The roller coaster ride that was the first half of 2006 may be over, but fund investors best not unbuckle their seatbelts just yet. The second half could very well provide even more thrills and spills. Stocks dipped in January and then climbed steadily until early May, when inflation fears and a tough-talking Fed suddenly caused a sharp drop in equity prices. The situation quickly leveled off before the quarter's end, however, enabling the major indices to finish fairly close to where they started. The Dow gained 4% from January through June, the S&P 500 rose 1.8% and the Nasdaq fell 1.5%. But while the indices' final results may not reflect the bumpy ride of the first half, investors will not soon forget the whiplash they suffered. Shareholders of emerging markets and small-cap growth funds are certainly finding their necks especially sore, and many have lost their stomachs for excessive risk. For a quick first-half recap as well as a look ahead to the rest of the year, TheStreet.com checked in with Ned Notzon, chairman of the asset allocation committee at fund giant T. Rowe Price ( TROW). TheStreet.com: What is your assessment of the first six months of 2006? Ned Notzon: We think that the economy has been growing moderately. Generally there has been a concern about inflation continuing to increase. The week before the June FOMC meeting, at least three governors raised their concerns about inflation. But when the Fed actually met, they did not sound nearly as extreme, and investors were thinking more about a moderately slowing economy. Our role is to look at stocks vs. bonds, and I don't think we are going from stocks straight to cash just yet. So what is your split between stocks and bonds now? For a balanced fund that's usually 60% stocks and 40% bonds, we would be 65% stocks and 35% bonds, or a 5% overweighting in equities. That's because we are more concerned about bonds than we are in love with stocks.

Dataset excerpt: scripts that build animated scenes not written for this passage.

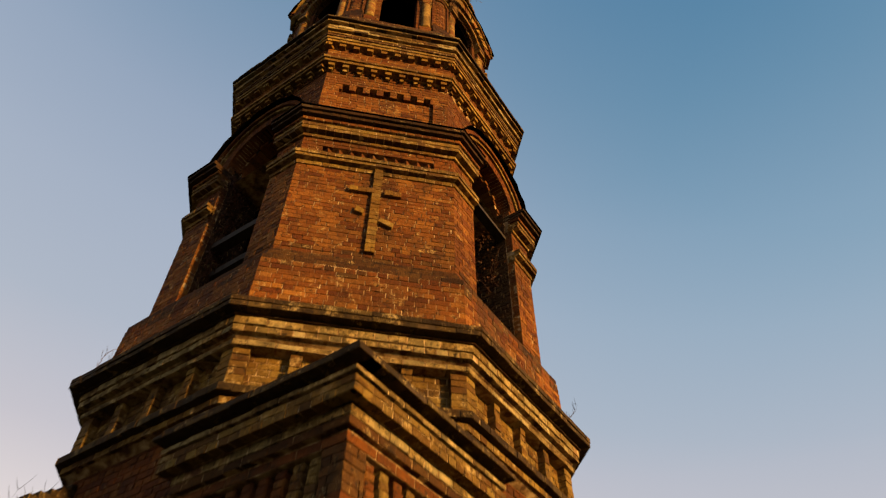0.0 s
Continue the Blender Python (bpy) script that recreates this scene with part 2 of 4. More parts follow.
def board_material(name, dark):
    """Old dome sheathing: bleached where bare, brown and tarred in large patches."""
    m, n, l, b = material(name, 0.85)
    geo = n.new("ShaderNodeNewGeometry")
    place = geo.outputs["Position"]
    own = n.new("ShaderNodeObjectInfo").outputs["Random"] if dark == "single" else geo.outputs["Random Per Island"]
    bare = ramp(n, l, own, [(0.0, (0.06, 0.066, 0.062)), (0.3, (0.112, 0.125, 0.121)), (0.75, (0.155, 0.175, 0.172)), (1.0, (0.21, 0.235, 0.232))])
    tar = ramp(n, l, own, [(0.0, (0.0020, 0.0019, 0.0015)), (0.3, (0.0030, 0.0028, 0.0021)), (0.6, (0.0040, 0.0035, 0.0026)), (0.85, (0.0058, 0.0042, 0.0026)), (1.0, (0.0095, 0.0052, 0.0028))])
    b.inputs["Specular IOR Level"].default_value = 0.06
    split_ = n.new("ShaderNodeSeparateXYZ")
    l.new(place, split_.inputs["Vector"])

    def sum_of(kind, a, c):
        k = n.new("ShaderNodeMath")
        k.operation = kind
        for socket, v in zip(k.inputs, (a, c)):
            if isinstance(v, float):
                socket.default_value = v
            else:
                l.new(v, socket)
        return k.outputs["Value"]

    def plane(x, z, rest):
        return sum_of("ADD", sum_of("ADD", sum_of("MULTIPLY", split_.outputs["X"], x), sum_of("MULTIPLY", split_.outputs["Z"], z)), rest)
    # tar gives way to bare boards on the +X shoulder, round the crown and in one low three-cornered scar
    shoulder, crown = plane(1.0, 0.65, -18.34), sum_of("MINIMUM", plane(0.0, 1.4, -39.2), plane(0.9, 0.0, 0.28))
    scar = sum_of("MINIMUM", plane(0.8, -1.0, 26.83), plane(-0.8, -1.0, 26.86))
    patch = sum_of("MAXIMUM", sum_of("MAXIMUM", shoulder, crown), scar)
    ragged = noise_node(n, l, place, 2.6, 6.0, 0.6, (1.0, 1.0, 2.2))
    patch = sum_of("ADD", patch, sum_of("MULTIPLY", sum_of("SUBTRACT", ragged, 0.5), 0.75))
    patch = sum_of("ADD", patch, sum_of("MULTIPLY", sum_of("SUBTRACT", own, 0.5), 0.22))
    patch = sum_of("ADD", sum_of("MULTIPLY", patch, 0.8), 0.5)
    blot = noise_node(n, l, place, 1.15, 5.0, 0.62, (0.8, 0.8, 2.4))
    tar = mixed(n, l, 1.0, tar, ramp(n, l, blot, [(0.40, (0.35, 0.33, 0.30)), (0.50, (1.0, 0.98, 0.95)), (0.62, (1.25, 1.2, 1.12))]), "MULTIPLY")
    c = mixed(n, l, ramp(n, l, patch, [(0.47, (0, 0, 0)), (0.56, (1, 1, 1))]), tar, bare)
    soil = noise_node(n, l, place, 2.3, 7.0, 0.68, (0.6, 0.6, 1.6))
    c = mixed(n, l, 0.9, c, ramp(n, l, soil, [(0.36, (0.18, 0.165, 0.14)), (0.46, (0.7, 0.67, 0.60)), (0.54, (1.0, 0.97, 0.90)), (0.64, (1.9, 1.75, 1.5))]), "MULTIPLY")
    grain = noise_node(n, l, place, 14.0, 6.0, 0.75, (1.0, 1.0, 0.5))
    c = mixed(n, l, 0.6, c, ramp(n, l, grain, [(0.3, (0.4, 0.4, 0.4)), (0.7, (1.3, 1.3, 1.3))]), "MULTIPLY")
    l.new(c, b.inputs["Base Color"])
    bumped(n, l, b, grain, 0.6, 0.012)
    return m


BOARD_ONE = board_material("dome_board_single", "single")


def wood_material():
    m, n, l, b = material("grey_timber", 0.85)
    place = n.new("ShaderNodeNewGeometry").outputs["Position"]
    c = ramp(n, l, noise_node(n, l, place, 12.0, 5.0, 0.7, (1, 1, 0.3)), [(0.3, (0.008, 0.006, 0.004)), (0.7, (0.032, 0.025, 0.017))])
    l.new(c, b.inputs["Base Color"])
    return m


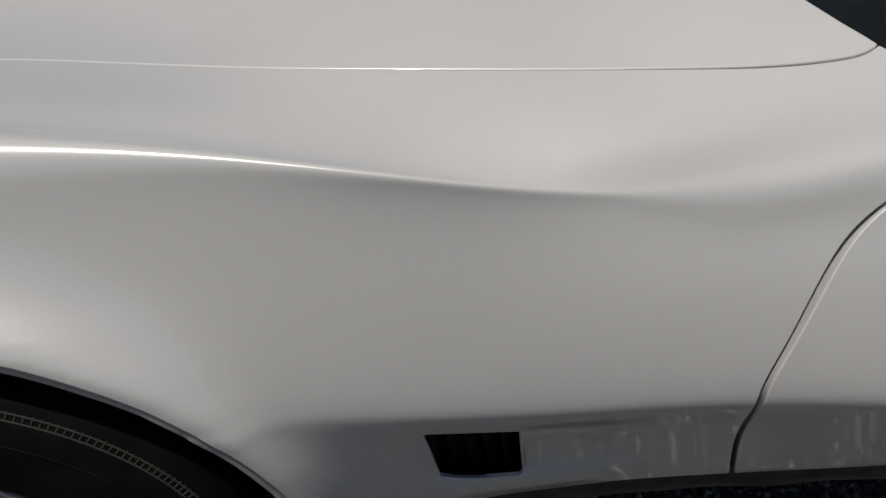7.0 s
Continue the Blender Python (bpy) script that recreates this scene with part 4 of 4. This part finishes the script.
def build_steering():
    c, n = Vector((1.403, -.390, .750)), Vector((.97, 0, .24)).normalized()
    u, w = Vector((0, 1, 0)), Vector((0, 1, 0)).cross(n)
    root = new("steering_wheel")
    root.parent = car
    tagged(root, "leather-wrapped steering wheel, perforated cognac grip")
    R = .160
    v, f, N, K = [], [], 96, 14
    for i in range(N):
        a = 2 * math.pi * i / N
        o = u * math.cos(a) + w * math.sin(a)
        for k in range(K):
            b = 2 * math.pi * k / K
            v.append(c + o * (R + .0155 * math.cos(b)) + n * .0155 * math.sin(b))
    for i in range(N):
        for k in range(K):
            f.append((i * K + k, i * K + (k + 1) % K, (i + 1) % N * K + (k + 1) % K, (i + 1) % N * K + k))
    rim = part("grip", flip_fix(mesh("grip", v, f)), WRAP, root, "perforated cognac leather grip")
    hv, hf = [], []
    for i in range(150):
        a = 2 * math.pi * i / 150
        o, t = u * math.cos(a) + w * math.sin(a), -u * math.sin(a) + w * math.cos(a)
        for k in range(7):
            b = math.pi * (-.1 + 1.2 * (k + .5 * (i % 2)) / 7) + math.pi * .0
            d = o * math.cos(b) + n * math.sin(b)
            p = c + o * R + d * .01565
            e = d.cross(t)
            m = len(hv)
            hv += [p + (t * math.cos(q) + e * math.sin(q)) * .0011 for q in (0, 1.05, 2.1, 3.14, 4.19, 5.24)]
            hf.append(tuple(range(m, m + 6)))
    tagged(part("perforation", mesh("perforation", hv, hf, False), GAP, rim), kind="stuff")
    for ang in (90, 210, 330):
        a = radians(ang)
        o = u * math.cos(a) + w * math.sin(a)
        part("spoke", strip("spoke", [c + o * .03 - n * .03, c + o * .10 - n * .018, c + o * (R - .01)], u * -math.sin(a) + w * math.cos(a), .03, n, .006), BLACK_TRIM, root)
    rot = n.to_track_quat('Z', 'Y').to_matrix().to_4x4()
    bm = bmesh.new()
    bmesh.ops.create_cone(bm, segments=32, radius1=.053, radius2=.050, depth=.022, cap_ends=True)
    part("horn_pad", bm, HORN, root, "", Matrix.Translation(c - n * .02) @ rot)
    bm = bmesh.new()
    bmesh.ops.create_cone(bm, segments=24, radius1=.032, radius2=.031, depth=.006, cap_ends=True)
    part("horn_badge", bm, BLACK_GLOSS, root, "", Matrix.Translation(c - n * .007) @ rot)
    col = tube([c - n * .03, c - n * .09, c - n * .15, c - n * .28], [.040, .056, .060, .060], 24)
    part("steering_column", col, COLUMN, root, "beige steering column shroud")
    part("column_switch", rbox((.04, .05, .035), .008), COLUMN, root, "", pose(1.31, -.390, .785, 0, 14, 0))
    part("indicator_stalk", tube([c - n * .07 + Vector((0, -.05, 0)), c - n * .06 + Vector((0, -.13, .01))], [.005, .006], 8), BLACK_TRIM, root)


COLUMN = leather_material("beige_plastic", (0.42, 0.30, 0.155))
build_steering()


def build_sticker():
    p = Vector((1.118, -.629, .882))
    w, h = Vector((.36, .60, .30)).normalized(), Vector((.45, -.25, .52)).normalized()
    w = Vector((-.40, .85, .10)).normalized()
    h = (Vector((.62, .10, .60)) - w * Vector((.62, .10, .60)).dot(w)).normalized()
    n = w.cross(h).normalized()
    n = n if n.y < 0 else -n

    def quad(name, a, b, c, d, lift, mat_, parent=None):
        q = [p + w * x + h * y + n * lift for x, y in ((a, c), (b, c), (b, d), (a, d))]
        q += [s - n * .0004 for s in q]
        return part(name, flip_fix(mesh(name, q, [(0, 1, 2, 3), (7, 6, 5, 4), (0, 1, 5, 4), (1, 2, 6, 5), (2, 3, 7, 6), (3, 0, 4, 7)], False)), mat_, parent or windscreen)
    s = quad("sticker", 0, .075, 0, .085, 0, STK_WHITE)
    tagged(s, "small red and white windscreen sticker")
    quad("sticker_field", .003, .072, .003, .036, .001, STK_RED, s)
    quad("sticker_field", .055, .072, .064, .081, .001, STK_BLUE, s)
    for x in (.010, .034):
        quad("sticker_bar", x, x + .016, .044, .060, .001, BLACK_TRIM, s)
    for x in (.012, .026, .040, .054):
        quad("sticker_bar", x, x + .007, .010, .028, .0016, STK_WHITE, s)


STK_WHITE = material("sticker_white", (0.75, 0.75, 0.76), 0.4)[0]
STK_RED = material("sticker_red", (0.50, 0.03, 0.06), 0.4)[0]
STK_BLUE = material("sticker_blue", (0.08, 0.20, 0.42), 0.4)[0]
build_sticker()

# pale raised markings on the near tyres
markings(wheel_rear, [(a, 5.4) for a in (21.8, 33.6, 45.2, 55.9, 65.7, 85.8, 95, -71.6, -84.5, -95.2, -106, -117, -128, -139, -150)])
markings(wheel, [(a, 5.4) for a in (-41.9, -31, -62.3, -71.2, -81, -91, -102.3, 56.3, 68, 81, 92.8, 103, 114.6, 127, 140)])

# small stone chips in the paint
def build_chips():
    for x, z, r, owner in ((2.141, .873, .0016, left_door), (2.176, .838, .0022, left_door), (2.184, .840, .0014, left_door)):
        p, n = on_body(x, z, 6.5)
        v = [(r * math.cos(a) * (1 + .35 * math.sin(3 * a + x * 40)), r * .7 * math.sin(a)) for a in (2 * math.pi * k / 9 for k in range(9))]
        part("paint_chip", flip_fix(mesh("paint_chip", *ring_loft([(v, -.0004), (v, .0002)]))), CHIP, owner, "", frame_at(p, n, Vector((1, 0, .3))))


CHIP = material("bare_primer", (0.10, 0.085, 0.075), 0.7)[0]
build_chips()
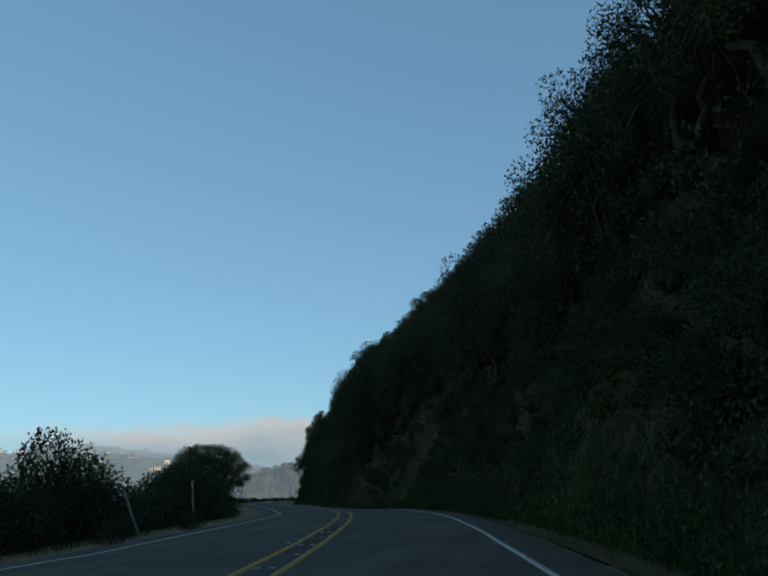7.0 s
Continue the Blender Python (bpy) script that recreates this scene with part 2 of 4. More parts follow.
# ---- the road: places along the right lane's middle ----
ROAD = [
    (-8.76, -40.79, -0.91), (-4.83, -29.46, -0.63), (-2.18, -17.79, -0.39), (-0.58, -5.92, -0.16), (-0.06, 3.06, 0.03), (-0.16, 12.04, 0.32),
    (-0.96, 21.00, 0.63), (-2.23, 29.91, 0.80), (-3.80, 38.77, 1.05), (-5.57, 47.60, 1.38), (-7.42, 56.40, 1.76), (-9.16, 65.24, 2.23),
    (-10.62, 74.11, 2.57), (-12.23, 82.96, 2.65), (-14.14, 91.75, 2.75), (-16.22, 100.51, 2.83), (-18.51, 109.21, 2.83), (-21.08, 117.83, 2.83),
    (-24.03, 126.32, 2.79), (-27.49, 134.60, 2.70), (-31.39, 142.66, 2.62), (-35.71, 150.50, 2.60), (-40.20, 158.31, 2.68), (-44.33, 166.33, 2.75),
    (-48.11, 174.51, 2.74), (-51.40, 182.89, 2.66), (-54.57, 191.32, 2.47), (-57.92, 199.68, 2.31), (-61.71, 207.86, 2.27), (-65.81, 215.87, 2.28),
    (-69.93, 223.88, 2.28), (-73.62, 232.11, 2.15), (-76.61, 240.62, 1.98), (-77.90, 255.59, 1.82), (-74.52, 268.18, 1.70),
]
BANK = [(-45, 0.072), (0, 0.106), (10, 0.094), (20, 0.080), (30, 0.047), (40, 0.026), (50, 0.014), (60, 0.000), (70, -0.019), (80, -0.022), (90, -0.005), (100, 0.024), (110, 0.014), (120, 0.005), (130, 0.003), (140, -0.020), (150, -0.043), (160, -0.055), (170, -0.060), (180, -0.055), (190, -0.042), (200, -0.045), (210, -0.046), (220, -0.066), (230, -0.093), (240, -0.115), (250, -0.121), (290, -0.133)]


def smooth_line(points, step):
    """A Catmull-Rom line through the points, with a place about every step."""
    p = np.array(points, float)
    p = np.vstack([2 * p[0] - p[1], p, 2 * p[-1] - p[-2]])
    out = []
    for a, b, c, d in zip(p, p[1:], p[2:], p[3:]):
        n = max(2, int(round(np.linalg.norm(c - b) / step)))
        for k in range(n):
            u = k / n
            out.append(0.5 * (2 * b + (c - a) * u + (2 * a - 5 * b + 4 * c - d) * u * u + (3 * b - a - 3 * c + d) * u**3))
    return np.array(out + [p[-2]])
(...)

How does your asset allocation stack up in terms of sectors going forward? In domestic equities, we are overweighting large-cap growth and funding this move by taking money from large-cap value and small-cap stocks. Actually, we've been doing this gradually since 2004. That said, our shift to underweighting small-cap stocks has not really come to fruition, but we suspect it will fairly soon. What about international stocks? We are neutral when it comes to international stocks. They certainly have done well recently, and we are glad about that. We think long term they should do quite well because there are more opportunities for productivity increases in other countries. Europe still looks forward to doing a lot of the things we already did in terms of consolidation and automation. I say Europe because they are 70% of the EAFE, so it has a large impact on the market. But in terms of implementing these changes,
Europe has run into a lot of obstacles. Changing work practices has been difficult for them. In the long term, these changes will have to come about because if the workers don't come to the capital, then eventually the capital will come to the workers. So it is going to happen at some point over there. But we are still being cautious, so we remain at a neutral weighting. What are the biggest risks to your outlook? A recession. The Fed could overtighten, and that's happened in the past. Or there could be a trigger event that changes investors' perception of risk. Actually, comparing the last half of 2005 to the first half of 2006, people were much less concerned with risk back then. And there was not much of a premium for taking risk. But this year they became much more concerned about risk in the equity sectors. So if you had a trigger event which causes people to think about risk again, it could change our thinking.
You don't think the selloff in May -- especially in high-beta groups like emerging markets -- was enough of a trigger event? That was an overdue correction and in the end did, not seem to scare too many people away. Those markets came back fairly quickly. What should people do with their high-yield bond fund allocations? We are slightly below neutral right now. That said, we like high yield, and more to the point, we really like our own high-yield funds because they tend to buy companies with good business models that won't default in a recession. The reason we are slightly underweight high yield, however, is because the spreads are so incredibly tight. At some point there has to be a widening. Last month they widened a bit, and when they widen a bit more, then we will go to a neutral and then probably to an overweight. In general, people tend to overestimate the risk in many high-yield companies.